There is also the option to translate the subtitle to English if you like.

This is still a work in progress, more options will be available in the future as more updates are complete.


  • After extracting the .zip, open the "Whisper GUI.exe" inside the folder
  • There are multiple models to select, it will download them if you don't have it already.
  • If you have more than 10Vram on your card, you will always want to use Large-V2
  • If not, use the larger model you can. If your input is in english, use the ".en" version.


English transcribe:

Japanese -> English Tranlation

model medium and large-2 are downloaded, but not loaded, the download just stops at the end (100%) and so on in a circle - a constant download from the Internet. Pt files are downloaded to the cache folder and then nothing happens. They are overwritten again.

The models should be downloaded into (sub)folder where the exe is, not left on the system in some user/cache folder...

Thanks for making this Whisper GUI. I appreciate that it can be used offline. I hope you will continue to improve its functionality, not that it doesn't function, but perhaps to add more bells and whistles. My laptop (NVIDIA Geforce RTX 3060) can only utilize the small model -can you recommend a more powerful laptop to allow me to use the larger models? Is there a way to compensate you for your incredible work? 

Unfortunately, this program is useless for me, because I want a Hungarian language course!

So I still have to use YouTube's service, which works uncertainly and gives dubious results.


I want better so much!

Does someone know if this GUI is usable sans GPU?  I know the model can be used without a GPU but I don't know if the settings in the GUI allow it.  I am a mac user but i'm trying to find an easy way for a non-techy windows using friend to use whisper.  I know it's gonna be slow but can it work?

If we can have the CPU support?

I would like to add the following feature requests:

  1. Light mode
  2. Change "Input Video(s)" to Input Media as it would include audio and video.
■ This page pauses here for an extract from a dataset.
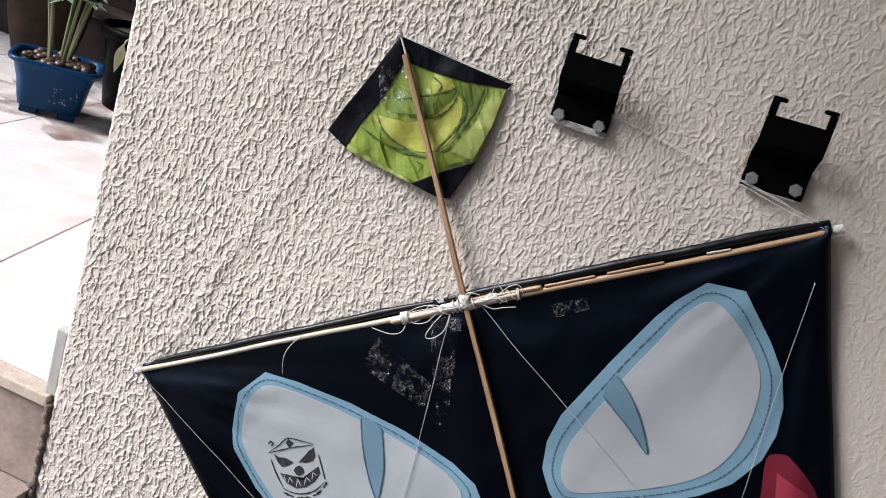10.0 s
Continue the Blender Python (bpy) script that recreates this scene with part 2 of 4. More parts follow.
LEAF_DARK = material("dark_leaf", (0.02, 0.045, 0.016), 0.35, second=(0.03, 0.06, 0.02), spots=(20, 0.8), grain=(200, 0.1))
LEAF_BRIGHT = translucent(material("bright_leaf", (0.10, 0.24, 0.03), 0.4, second=(0.16, 0.30, 0.04), spots=(20, 0.8), grain=(200, 0.1)), (0.2, 0.42, 0.04), 0.3)
LEAF_YELLOW = translucent(material("withered_leaf", (0.82, 0.79, 0.54), 0.6, second=(0.55, 0.47, 0.24), spots=(40, 0.8), grain=(200, 0.1)), (0.7, 0.65, 0.35), 0.3)
STEM = material("green_stem", (0.10, 0.12, 0.045), 0.5, second=(0.15, 0.15, 0.07), spots=(25, 0.8), grain=(200, 0.1))
STEM_DRY = material("dry_stem", (0.27, 0.17, 0.08), 0.7, second=(0.18, 0.10, 0.05), spots=(25, 0.8), grain=(200, 0.15))
MAROON = material("maroon_tile", (0.022, 0.011, 0.010), 0.6, second=(0.014, 0.007, 0.006), spots=(12, 0.8), grain=(150, 0.1), specular=0.25)
ROSE_STONE = material("rose_stone", (0.065, 0.043, 0.037), 0.6, second=(0.045, 0.03, 0.027), spots=(12, 0.8), grain=(150, 0.1))
TERRACOTTA = material("brown_clay", (0.026, 0.015, 0.010), 0.75, second=(0.016, 0.010, 0.007), spots=(15, 0.8), grain=(150, 0.12), specular=0.15)
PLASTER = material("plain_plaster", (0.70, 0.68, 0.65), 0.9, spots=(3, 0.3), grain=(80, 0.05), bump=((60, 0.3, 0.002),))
# dark colour for the unseen front panel, dims what the cloth reflects
DARK_PANEL = material("dark_reflection_panel", (0.17, 0.14, 0.115), 0.9, spots=(3, 0.3), grain=(80, 0.05), bump=((60, 0.3, 0.002),))
# warm tint for the unseen reflector on the right
WARM_BOUNCE = material("warm_bounce", (0.66, 0.54, 0.45), 0.9, spots=(3, 0.3), grain=(80, 0.05), bump=((60, 0.3, 0.002),))
# unseen ground, kept dark so the black cloth reflects little
YARD = material("dimmed_yard", (0.085, 0.070, 0.062), 0.9, second=(0.06, 0.05, 0.045), spots=(1.5, 0.8), grain=(60, 0.12), bump=((40, 0.5, 0.004),))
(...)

This really boring rename is the kind of thing companies are good at. Quantity (NA), Quality, Presentation. Once a program does what it is supposed to do, it can focus on Presentation.

does nothing

it will be so cool when models like whisper , also attaches meta data to each word, like tone , pitch, start and end time and recognizes different voices. So that we can feed it back into simple text to voice generator and generate new audio to dub videos. So many anime's , Korean fantasy and sci fi drama, that I would love to listen to instead of reading subtitles. It would also help with creating a star trek like communicate that lets anyone talk to others in in the same tone they intended. 
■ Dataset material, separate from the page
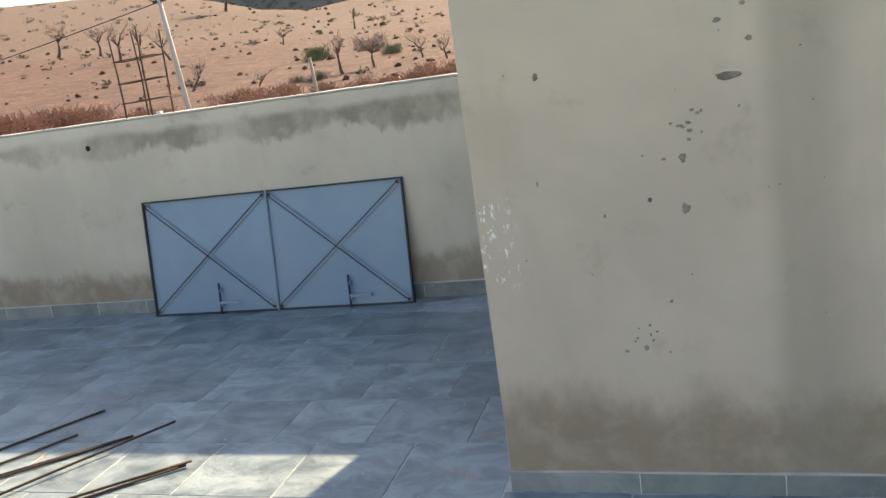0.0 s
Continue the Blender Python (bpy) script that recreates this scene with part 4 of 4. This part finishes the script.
def bush(name, way, r, size, material, label, count=500, seed=1):
    rng = random.Random(seed)
    bm = bmesh.new()
    twig_clump(bm, Vector((0, 0, 0)), size, count * 3, rng, 0.75, 0.0075)
    ob = mesh_object(name, bm, material)
    ob.location = on_ground(way, r)
    tagged(ob, label, "bush", kind="stuff" if name == "dark_brush_pile" else "")


def tree(way, r, tall, seed, leafy=0):
    rng = random.Random(seed)
    foot = on_ground(way, r)
    t = tagged(empty("almond_tree", foot), "small bare gnarled almond tree in the red field", "tree")
    trunk = bmesh.new()
    crown = bmesh.new()

    def grow(p, d, length, rad, depth):
        pts, rr = [p], [rad]
        for k in range(3):
            d = (d + Vector((rng.gauss(0, 0.22), rng.gauss(0, 0.22), rng.gauss(0.05, 0.12)))).normalized()
            p = p + d * length / 3
            pts.append(p), rr.append(rad * (1 - 0.16 * (k + 1)))
        tube(trunk if depth < 2 else crown, pts, rr, 6 if depth < 2 else 4)
        if depth < 4:
            for _ in range(3 if depth < 3 else 4):
                q = pts[rng.choice((1, 2, 3))] if depth else pts[-1]
                side = Vector((rng.gauss(0, 1), rng.gauss(0, 1), rng.gauss(0.45, 0.4))).normalized()
                grow(q, (d * 0.5 + side * 0.8).normalized(), length * rng.uniform(0.55, 0.8), rad * 0.55, depth + 1)
    grow(Vector((0, 0, -0.1)), Vector((rng.gauss(0, 0.12), 0, 1)).normalized(), tall * 0.36, tall * 0.04, 0)
    part("trunk", trunk, M_BARK, t, "dark twisted trunk", True)
    ob = part("crown", crown, M_TWIG if not leafy else M_SHRUB, t, "thin bare twigs")
    if leafy:
        bm = bmesh.new()
        twig_clump(bm, Vector((0, 0, tall * 0.35)), tall * 0.6, 700, rng, 0.8, 0.008)
        part("foliage", bm, M_TWIG, t, "sparse dry leaves")


def far_things():
    trees = [((-0.640, 0.766), 83, 4.2, 1, 0), ((-0.605, 0.79), 78, 3.6, 2, 0), ((-0.588, 0.80), 66, 3.6, 3, 0), ((-0.575, 0.818), 64, 3.4, 4, 0), ((-0.545, 0.83), 60, 3.0, 5, 0), ((-0.38, 0.925), 34, 2.2, 6, 0), ((-0.345, 0.935), 35, 1.9, 7, 1), ((-0.535, 0.845), 36, 1.9, 8, 0), ((-0.47, 0.88), 30, 1.4, 9, 0), ((-0.262, 0.965), 34, 1.4, 10, 0), ((-0.29, 0.957), 36, 1.5, 11, 0), ((-0.245, 0.97), 37, 1.4, 12, 0), ((-0.49, 0.872), 130, 6.5, 13, 1), ((-0.44, 0.90), 60, 1.8, 14, 0), ((-0.36, 0.93), 70, 2.6, 15, 0), ((-0.57, 0.82), 220, 9, 16, 0), ((-0.17, 0.985), 38, 1.6, 17, 0), ((-0.10, 0.995), 40, 1.7, 18, 0), ((-0.02, 1.0), 42, 1.8, 19, 1)]
    for way, r, tall, seed, leafy in trees:
        tree(way, r, tall, seed, leafy)
    rng = random.Random(5)
    brush = [(-0.70, 26, 1.7), (-0.675, 26, 1.8), (-0.655, 26.5, 1.7), (-0.64, 26, 1.5), (-0.62, 26, 1.3), (-0.595, 26, 1.1), (-0.565, 26, 0.9), (-0.50, 25.5, 1.2), (-0.485, 25.5, 1.3), (-0.47, 25, 1.25), (-0.45, 26, 1.2), (-0.40, 27, 0.8), (-0.36, 27, 0.8), (-0.335, 25, 1.0), (-0.31, 25, 1.2), (-0.285, 25, 1.35), (-0.26, 25, 1.35), (-0.24, 25.5, 1.3), (-0.21, 25, 1.3), (-0.185, 26, 1.2), (-0.15, 26, 1.1), (-0.12, 26, 1.0)]
    for k, (x, r, size) in enumerate(brush):
        bush("dry_bush", (x, math.sqrt(1 - x * x)), r, size, M_TUMBLE, "dry reddish-brown tumbleweed bush behind the parapet", 620, 40 + k)
    for k, (x, r, size) in enumerate([(-0.41, 43, 1.1), (-0.402, 43.5, 0.9), (-0.325, 40, 0.8), (0.0, 33, 1.0), (-0.15, 36, 0.9)]):
        bush("green_bush", (x, math.sqrt(1 - x * x)), r, size, M_GREEN, "small green bush on the slope", 420, 80 + k)
    for k, (x, r, size) in enumerate([(-0.43, 33, 0.5), (-0.415, 32.5, 0.45), (-0.40, 33, 0.55)]):
        bush("dark_brush_pile", (x, math.sqrt(1 - x * x)), r, size, M_SHRUB, "dark heap of cut brush", 260, 90 + k)
    bm = bmesh.new()
    for _ in range(520):
        x = rng.uniform(-0.78, 0.25)
        r = 30 + 230 * rng.random() ** 1.2
        if r < 60 and rng.random() < 0.75:
            continue
        twig_clump(bm, on_ground((x, math.sqrt(1 - x * x)), r), rng.uniform(0.35, 1.0) * (0.5 + r / 160), 34, rng, 0.6, 0.05)
    tagged(mesh_object("scrub", bm, M_SHRUB), "low grey-green scrub dotted over the slope", "scrub", kind="stuff")
    bm = bmesh.new()
    for _ in range(900):
        x = rng.uniform(-0.78, 0.25)
        r = 20 + 120 * rng.random() ** 1.5
        p = on_ground((x, math.sqrt(1 - x * x)), r)
        s = rng.uniform(0.05, 0.16) * (1 + r / 80)
        bmesh.ops.create_icosphere(bm, subdivisions=1, radius=s, matrix=Matrix.LocRotScale(p, Euler((rng.random(), rng.random(), rng.random() * 6)), (1, 0.8, 0.6)))
    tagged(mesh_object("field_stones", bm, M_SOIL), "loose stones strewn over the red soil", "stones", kind="stuff")
    # pole with its cable
    base = on_ground((-0.5371, 0.8429), 20)
    pole = tagged(empty("utility_pole", base), "grey concrete utility pole behind the parapet", "pole")
    bm = bmesh.new()
    h = 3.62 - base.z
    tube(bm, [(0.02, 0, -0.2), (-0.13, 0, h * 0.5), (-0.26, 0, h)], [0.066, 0.06, 0.052], 12)
    part("shaft", bm, M_POLE, pole, "", True)
    part("bracket", box((-0.42, -0.03, h - 0.06), (-0.10, 0.03, h - 0.01), 0.006), M_WIRE, pole, "dark steel bracket")
    bm = bmesh.new()
    start, end = base + Vector((-0.26, 0, h - 0.05)), Vector((-44, 24, 3.4))
    pts = [start.lerp(end, k / 16) - Vector((0, 0, 1.0 * math.sin(math.pi * k / 16))) for k in range(17)]
    tube(bm, pts, 0.012, 5)
    tagged(mesh_object("power_cable", bm, M_WIRE, True), "thin black cable slung from the pole", "cable")
    for way, r, top in (((-0.41, 0.912), 22, 0.75), ((-0.0742, 0.9964), 26, 0.9)):
        p = on_ground(way, r)
        bm = bmesh.new()
        h = 1.587 - 0.006 * r - p.z + (0.5 if r < 25 else 0.0)
        tube(bm, [(0, 0, -0.2), (-0.02, 0, h * 0.5), (-0.07, 0, h)], [0.055, 0.05, 0.045], 8)
        ob = mesh_object("wooden_stake", bm, M_WOOD, True)
        ob.location = p
        tagged(ob, "leaning weathered wooden stake at the field's edge", "stake")


land()
far_things()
love this! thank you for making an easy to use functional GUI so it's easy to try out! 
I might just have missed it but is there a buy/donate button for this to toss a couple bucks over in appreciation? 

this might be beyond the scope of a GUI but is there any chance of having it be able to do live subtitles?

also i noticed that it seems to pause when i click off the window, I assume this is intended?


awesome GUI! I tried a few others and had issues, but this one worked.
Progress bar/time left would definitely be helpful.
Also since I had whisper already in python, maybe you could do a version that checks the python cache folder for models instead of downloading all of them again?
Anyway thank you so much for making this!


Would it be possible to add a progress bar for processing?


Yeah, once I mess a little more with the code.

awesome. Thanks for the great software.

If possible, another feature req: -allow for custom models (ex: some of the custom trained ones on hugging face)

Does it work with Live fead?

Not right now, perhaps in a future update.

Thanks for the reply,
It is realy nice little app. 

As of now detect language or chose language and translate by default to english. what about adding target language for translation? (not just english)

Other languages as target are not supported by Whisper, but I plan to add a another model for that.


Amazing!!!!! Cant wait for itIcan be on your beta testing if you like ;-)

Wonderful tool! Works very well with japanese!